Jensen Huang, PDG de Nvidia, s’est imposé comme une figure centrale de la révolution technologique actuelle lors du sommet Winning the AI Race organisé à Washington le 23 juillet 2025. Son entreprise, spécialisée dans les puces graphiques et les accélérateurs d’IA, est devenue un acteur incontournable dans la course mondiale à l’intelligence artificielle, au point d’incarner à elle seule une partie des ambitions industrielles et géopolitiques des États-Unis. Les processeurs de Nvidia, comme les séries H100 ou Blackwell, dominent le marché des data centers et des supercalculateurs, alimentant les modèles d’IA les plus avancés, de Meta à Microsoft en passant par les laboratoires gouvernementaux. Cette hégémonie technologique place Huang en position de force face aux concurrents chinois et européens, tout en renforçant la dépendance des géants de la tech à l’égard de ses solutions.
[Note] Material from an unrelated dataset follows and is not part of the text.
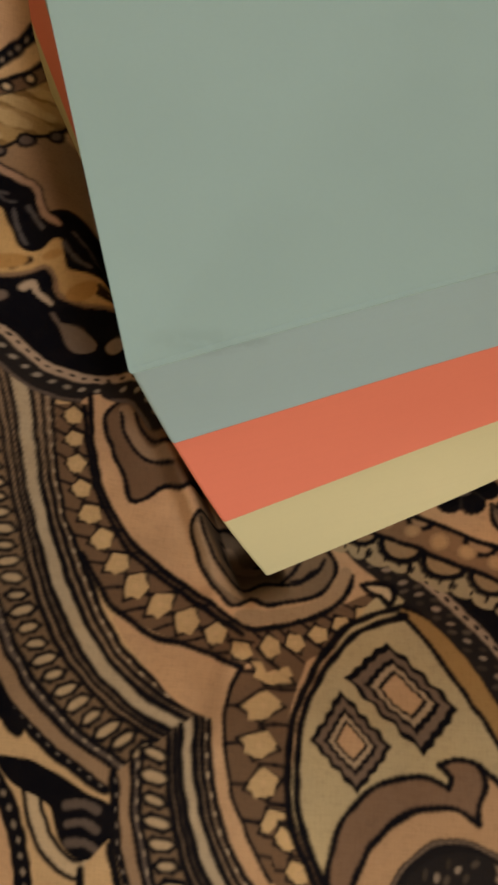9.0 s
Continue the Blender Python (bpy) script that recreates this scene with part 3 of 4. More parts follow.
for a in ([(-46.7, -36.0), (-43.5, -36.4), (-42.1, -38.2), (-43.9, -40.0), (-46.0, -39.7)], [(-44.9, -43.7), (-42.3, -43.3), (-39.9, -44.7), (-41.4, -46.9), (-43.5, -47.1)], [(-42.0, -49.5), (-39.3, -48.8), (-37.1, -49.8), (-38.3, -52.6), (-40.2, -52.9)],
          [(-38.5, -54.5), (-36.0, -53.7), (-33.6, -54.6), (-34.3, -57.8), (-36.3, -57.8)], [(-34.3, -58.6), (-32.0, -57.7), (-29.6, -58.7), (-30.2, -61.6), (-32.2, -61.8)]):
    s = bend(a, True, 0.4)
    fill(s, GREY, "scale_motif")
    loop(s, 0.7, INK)
    m = s.mean(0)
    loop(m + (s - m) * 0.5, 0.4, (0.03, 0.025, 0.02))
    fill(m + (s - m) * 0.3, TAUPE)
blob = bend([(-37.6, -47.9), (-33.6, -46.3), (-29.2, -48.0), (-27.3, -52.3), (-27.6, -56.5), (-29.8, -57.7), (-33.9, -53.4)], True)
fill(blob, INK)
line(bend([(-35.8, -49.2), (-32.4, -48.9), (-30.3, -51.2), (-29.7, -55.4)]), 0.9, GREY)
for s in ([(-78.4, 90.0), (-79.7, 85.0), (-81.1, 81.4), (-83.4, 78.3), (-87.4, 73.8)], [(-72.9, 102.7), (-73.1, 96.5), (-73.4, 93.1), (-74.6, 86.7), (-75.8, 82.2), (-78.4, 78.7), (-82.5, 73.6), (-86.7, 69.4)]):
    line(bend(s), 0.8, INK)
for a in ([(-77.6, 91.2), (-76.4, 93.3), (-73.6, 94.1), (-73.4, 91.7), (-73.9, 89.3), (-75.9, 89.4)], [(-79.5, 85.0), (-77.8, 86.1), (-75.0, 86.1), (-75.1, 84.0), (-75.8, 82.5), (-78.1, 83.0)], [(-81.0, 80.8), (-79.1, 81.7), (-76.5, 81.6), (-76.4, 80.5), (-78.3, 79.8)], [(-82.9, 77.7), (-81.4, 78.6), (-78.4, 78.7), (-79.7, 76.8), (-81.5, 76.3)], [(-85.8, 73.7), (-83.6, 75.2), (-81.3, 75.3), (-82.5, 73.6), (-84.0, 72.9)]):
    s = bend(a, True, 0.4)
    fill(s, (0.15, 0.115, 0.085), "scale_motif")
    loop(s, 0.9, INK)
    m = s.mean(0) * 0.7 + s[0] * 0.0 + s[len(s) // 2] * 0.3
    loop(m + (s - m) * 0.5, 0.5, INK)
    fill(m + (s - m) * 0.38, TAUPE)
fill(bend([(-88.7, 77.0), (-88.4, 82.1), (-84.9, 84.3), (-79.9, 82.8), (-78.1, 80.0), (-80.6, 78.3), (-83.0, 79.3), (-84.9, 76.4), (-86.4, 74.5)], True), INK)
line(bend([(-86.6, 77.3), (-85.2, 80.8), (-82.2, 81.6), (-80.2, 80.2)]), 0.8, GREY)

# the ribbon of lozenges and the pink ground behind the corner of the notes
AXIS = (-0.4, -1.0), np.array((8.4, -48.1)) - np.array((-0.4, -1.0)), np.array((22.8, -19.5)) - np.array((-17.8, -12.4))


def lozenges(outer, inner, every, ends=0.5):
    a, b = bend(outer), bend(inner)
    strip(a, b, 0, 1, BROWN, "lozenge_ribbon")
    mid = amid(a, b, 0.5)
    n = max(int(span(mid) / every), 1)
    p, q, m = even(a, 2 * n + 1), even(b, 2 * n + 1), even(mid, 2 * n + 1)
    for k in range(n):
        i = 2 * k + 1
        line([m[i], (m[i] + p[i - 1]) / 2, p[i - 1]], 0.35, INK)
        line([m[i - 1], (m[i - 1] + q[i]) / 2, q[i]], 0.35, INK)
        half = 0.36 * np.hypot(*(q[i] - p[i]))
        t = m[i] - m[i - 1]
        turn = math.atan2(t[1], t[0]) + 0.25 * math.sin(k * 2.1)
        spot(m[i], every * 0.46, half * 0.86, turn, (0.57, 0.40, 0.20), 0.35, 4)
        spot(m[i], every * 0.40, half * 0.70, turn + 0.5, (0.57, 0.40, 0.20), 0, 5)
        spot(m[i], 0.35, 0.3, turn, CREAM)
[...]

La montée en puissance de Nvidia coïncide avec une période charnière pour l’économie américaine, marquée par le retour de politiques industrielles volontaristes sous l’administration Trump. Le gouvernement a multiplié les mesures pour soutenir les secteurs stratégiques, comme les semi-conducteurs, via des subventions massives (notamment le CHIPS and Science Act) et des tarifs douaniers protecteurs. Nvidia, déjà bénéficiaire de ces aides, a vu sa valorisation boursière exploser, dépassant les 3 000 milliards de dollars en 2025, ce qui en fait l’une des entreprises les plus valorisées au monde. Huang, souvent présenté comme un visionnaire pragmatique, a su tirer parti de ce contexte en alignant ses discours sur les priorités nationales, mêlant innovation technologique et souveraineté économique. Ses prises de position en faveur d’une « IA made in USA » résonnent particulièrement dans un climat de tensions commerciales avec la Chine, où les restrictions à l’exportation des puces américaines frappent durement des acteurs comme Huawei.
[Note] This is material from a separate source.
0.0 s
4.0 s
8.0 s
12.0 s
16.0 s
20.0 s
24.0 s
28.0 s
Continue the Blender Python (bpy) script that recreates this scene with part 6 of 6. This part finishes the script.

Pourtant, cette success story soulève des questions sur les risques d’une concentration excessive du pouvoir technologique entre les mains d’un seul acteur. Les critiques pointent le quasi-monopole de Nvidia sur les infrastructures d’IA, qui pourrait étouffer l’innovation chez les concurrents ou rendre les États et les entreprises captifs de ses tarifs. Certains experts mettent aussi en garde contre les bulles spéculatives dans le secteur, alimentées par l’enthousiasme autour de l’IA générative, alors que les applications concrètes peinent parfois à justifier les valorisations astronomiques. Huang, conscient de ces enjeux, mise sur une diversification aggressive, investissant massivement dans les robots autonomes, les véhicules intelligents et les jumeaux numériques pour les usines, afin de pérenniser la croissance de son empire.
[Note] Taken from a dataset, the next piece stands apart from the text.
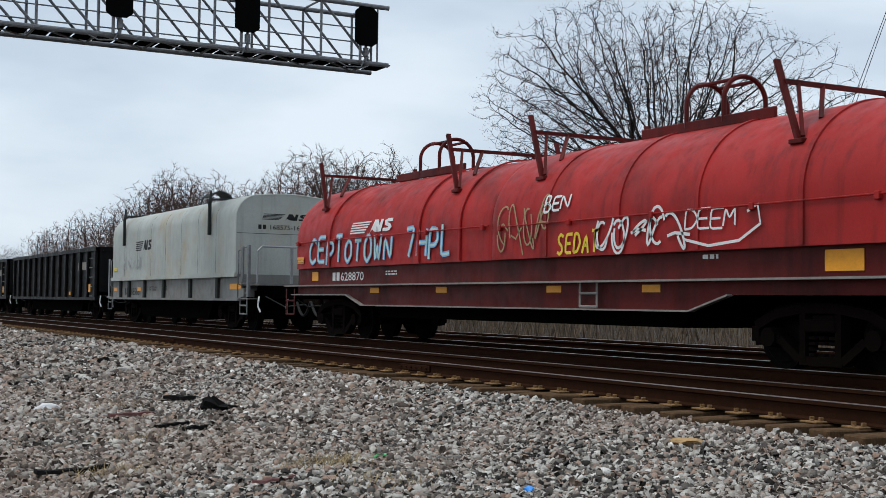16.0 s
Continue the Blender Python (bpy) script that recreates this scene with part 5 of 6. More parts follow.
# ---- signal gantry ----
def signal_gantry():
    thing = tagged(new("signal_gantry"), "galvanised steel truss signal gantry reaching over the tracks", "gantry")
    x0, x1, z0, z1, ya, yb = -34.0, -35.4, 7.84, 9.55, 2.6, 16.55
    for x in (x0, x1):
        for z in (z0, z1):
            bm = bmesh.new()
            tube(bm, (x, ya, z), (x, yb + (0.01 if x == x0 else 0.11), z), 0.07, 10)
            part("chord", bm, "mast", thing)
    n = 8
    ys = np.linspace(ya + 0.6, yb - 0.55, n + 1)
    for i, y in enumerate(ys):
        for x in (x0, x1):
            bm = bmesh.new()
            tube(bm, (x, y, z0), (x, y, z1), 0.04, 8)
            part("upright", bm, "mast", thing)
            if i:
                bm = bmesh.new()
                tube(bm, (x, ys[i - 1], z1), (x, y, z0), 0.04, 8)
                part("diagonal", bm, "mast", thing)
        bm = bmesh.new()
        tube(bm, (x0, y, z0), (x1, y, z0), 0.035, 6)
        tube(bm, (x0, y, z1), (x1, y, z1), 0.035, 6)
        if i:
            tube(bm, (x0, ys[i - 1], z0), (x1, y, z0), 0.03, 6)
        pieces("cross_tie", bm, "mast", thing)
    bm = bmesh.new()
    for k in range(24):
        y = ya + 0.3 + k * 0.58
        box(bm, x1 + 0.2, x0 - 0.2, y, y + 0.5, z0 + 0.03, z0 + 0.06)
    part("walkway_grating", bm, "under", thing, "dark steel grating")
    bm = bmesh.new()
    for z in (8.3, 8.72, 9.15):
        tube(bm, (x1 + 0.1, ya, z), (x1 + 0.1, yb, z), 0.02, 6)
    part("guard_rail", bm, "mast", thing)
    bm = bmesh.new()
    for x in (x0, x1):
        tube(bm, (x, 2.6, -0.5), (x, 2.6, z1 + 0.1), 0.14, 12)
    for z in np.arange(0.3, 9, 1.4):
        tube(bm, (x0, 2.6, z), (x1, 2.6, z + 0.7), 0.04, 6)
        tube(bm, (x1, 2.6, z + 0.7), (x0, 2.6, z + 1.4), 0.04, 6)
    part("mast", bm, "mast", thing)
    for y in (15.7, 12.05, 8.48):
        bm = bmesh.new()
        prof8 = [(-0.2, 0), (0.2, 0), (0.36, 0.12), (0.36, 1.0), (0.2, 1.16), (-0.2, 1.16), (-0.36, 1.0), (-0.36, 0.12)]
        f = [bm.verts.new((x0 + 0.32, y + a, 8.28 + b)) for a, b in prof8]
        g = [bm.verts.new((x0 + 0.28, y + a, 8.28 + b)) for a, b in prof8]
        bm.faces.new(f)
        bm.faces.new(g[::-1])
        for i in range(8):
            j = (i + 1) % 8
            bm.faces.new((f[i], f[j], g[j], g[i]))
        box(bm, x0 + 0.0, x0 + 0.28, y - 0.16, y + 0.16, 8.36, 9.34, 0.02)
        bmesh.ops.recalc_face_normals(bm, faces=bm.faces)
        head = part("signal_head", bm, "signal", thing, "black signal backboard with rounded corners")
        bm = bmesh.new()
        for dy in (-0.12, 0.06):
            tube(bm, (x0 + 0.15, y + dy, z0), (x0 + 0.15, y + dy, 8.5), 0.045, 8)
        tube(bm, (x0 + 0.15, y + 0.06, 8.0), (x0 + 0.15, y + 0.06, 8.25), 0.085, 8)
        path_tube(bm, [(x0 + 0.15, y + 0.06, 8.0), (x0 + 0.18, y - 0.1, 7.68), (x0 + 0.1, y - 0.5, 7.66), (x0 + 0.05, y - 0.8, 7.8)], 0.02, 5)
        part("signal_bracket", bm, "mast", head)
    bm = bmesh.new()
    tube(bm, (x0, yb - 0.35, z0), (x0, yb - 0.35, z1), 0.03, 6)
    tube(bm, (x0, yb - 0.8, z0), (x0, yb - 0.35, 8.7), 0.03, 6)
    part("end_stay", bm, "mast", thing)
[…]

Le sommet de Washington a également révélé les tensions sous-jacentes entre les ambitions privées de Nvidia et les objectifs géopolitiques américains. Si l’entreprise collabore étroitement avec le Pentagone pour des projets d’IA militaire, certains responsables craignent que sa domination ne crée des vulnérabilités stratégiques, notamment en cas de cyberattaques ou de pénuries de composants. Par ailleurs, la mainmise de Nvidia sur les technologies critiques interroge sur l’équilibre entre innovation et régulation, d’autant que l’Union européenne et la Chine accélèrent leurs propres plans pour réduire leur dépendance. Huang, lui, continue de défendre un modèle où la supériorité technologique prime sur les contraintes, arguant que la compétition mondiale ne laisse aucune place à la complaisance.

Au-delà des débats économiques et politiques, le parcours de Nvidia illustre une transformation plus large de l’industrie high-tech, où l’IA devient le nouveau pétrole et les puces, les pipelines du XXIe siècle. Le succès de l’entreprise reflète une époque où la maîtrise des infrastructures numériques détermine la puissance des nations, et où des dirigeants comme Huang incarnent à la fois les promesses et les dangers d’une économie de plus en plus dépendante de quelques géants technologiques. Alors que la course à l’IA s’accélère, Nvidia reste au cœur des paradoxes de cette révolution : moteur de progrès et symbole des inégalités qu’elle engendre, allié des États et acteur d’une mondialisation qu’elle contribue à redessiner.